Leave out the pictures and transcribe everything else exactly.
-------- Dataset extract --------
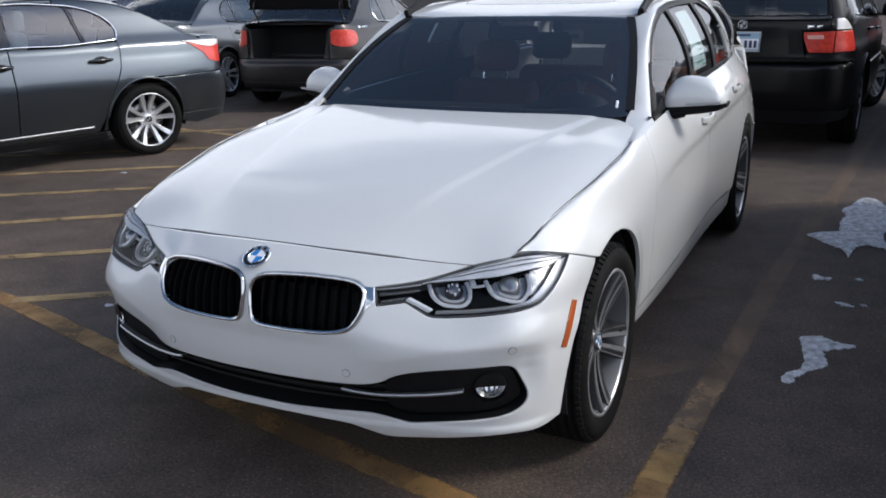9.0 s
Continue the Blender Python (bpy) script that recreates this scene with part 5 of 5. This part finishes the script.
    inner = skin(B, closed([(lw, seam + 0.022), (lw + 0.03, 0.80), (lw + 0.06, 0.83), (0.66, 0.79), (0.66, seam + 0.02)], 4, range(5)), (), 0.05, 0.001, 0.02, 0.004, True)
    pair("lamp_surround", inner, paint, car)
    if g["boot_open"]:
        pair("boot_frame", skin(B, closed([(0.535, 0.80), (0.555, 0.985), (0.64, 1.03), (0.66, 1.0), (0.615, 0.985), (0.595, 0.90), (0.61, 0.815)], 3, range(7)), (), 0.03, 0.0, 0.03, 0.003, True, -0.002), paint, car)
    if not g["boot_open"]:
        part("boot_lid", lid, paint, car)
        part("boot_deck", deck, paint, car)
    else:
        turn = pose(0, 0.50, 1.27, 86) @ pose(0, -0.64, -1.06)
        b = part("boot_lid", posed(union_data(lid, deck), turn), paint, car, "boot lid standing open")
        under = skin(off(sh.top, -0.05), closed([(-0.86, 0.66), (0.86, 0.66), (0.90, o - 0.1), (-0.90, o - 0.1)], 6, range(4)), (), 0.06, 0.0, 0.03, 0.006)
        part("boot_lid_lining", posed(under, turn), DARK_TRIM, b, "black lining of the boot lid")
        inside_lid = skin(off(B, -0.05), both_sides([(0, seam + 0.03), (0.38, seam + 0.03), (0.42, 1.0), (0, 1.02)]), (), 0.06, 0.0, 0.02, 0.006, True)
        part("boot_lid_back", posed(inside_lid, turn), DARK_TRIM, b)
        for k in (1, -1):
            part("boot_hinge", tube(line([(0.60 * k, 0.45, 1.00), (0.60 * k, 0.50, 1.12), (0.60 * k, 0.60, 1.24), (0.59 * k, 0.52, 1.42)], 6), 0.011, 8), paint, b)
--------
▸ The result:
9.0 s
Continue the Blender Python (bpy) script that recreates this scene with part 5 of 5. This part finishes the script.
    inner = skin(B, closed([(lw, seam + 0.022), (lw + 0.03, 0.80), (lw + 0.06, 0.83), (0.66, 0.79), (0.66, seam + 0.02)], 4, range(5)), (), 0.05, 0.001, 0.02, 0.004, True)
    pair("lamp_surround", inner, paint, car)
    if g["boot_open"]:
        pair("boot_frame", skin(B, closed([(0.535, 0.80), (0.555, 0.985), (0.64, 1.03), (0.66, 1.0), (0.615, 0.985), (0.595, 0.90), (0.61, 0.815)], 3, range(7)), (), 0.03, 0.0, 0.03, 0.003, True, -0.002), paint, car)
    if not g["boot_open"]:
        part("boot_lid", lid, paint, car)
        part("boot_deck", deck, paint, car)
    else:
        turn = pose(0, 0.50, 1.27, 86) @ pose(0, -0.64, -1.06)
        b = part("boot_lid", posed(union_data(lid, deck), turn), paint, car, "boot lid standing open")
        under = skin(off(sh.top, -0.05), closed([(-0.86, 0.66), (0.86, 0.66), (0.90, o - 0.1), (-0.90, o - 0.1)], 6, range(4)), (), 0.06, 0.0, 0.03, 0.006)
        part("boot_lid_lining", posed(under, turn), DARK_TRIM, b, "black lining of the boot lid")
        inside_lid = skin(off(B, -0.05), both_sides([(0, seam + 0.03), (0.38, seam + 0.03), (0.42, 1.0), (0, 1.02)]), (), 0.06, 0.0, 0.02, 0.006, True)
        part("boot_lid_back", posed(inside_lid, turn), DARK_TRIM, b)
        for k in (1, -1):
            part("boot_hinge", tube(line([(0.60 * k, 0.45, 1.00), (0.60 * k, 0.50, 1.12), (0.60 * k, 0.60, 1.24), (0.59 * k, 0.52, 1.42)], 6), 0.011, 8), paint, b)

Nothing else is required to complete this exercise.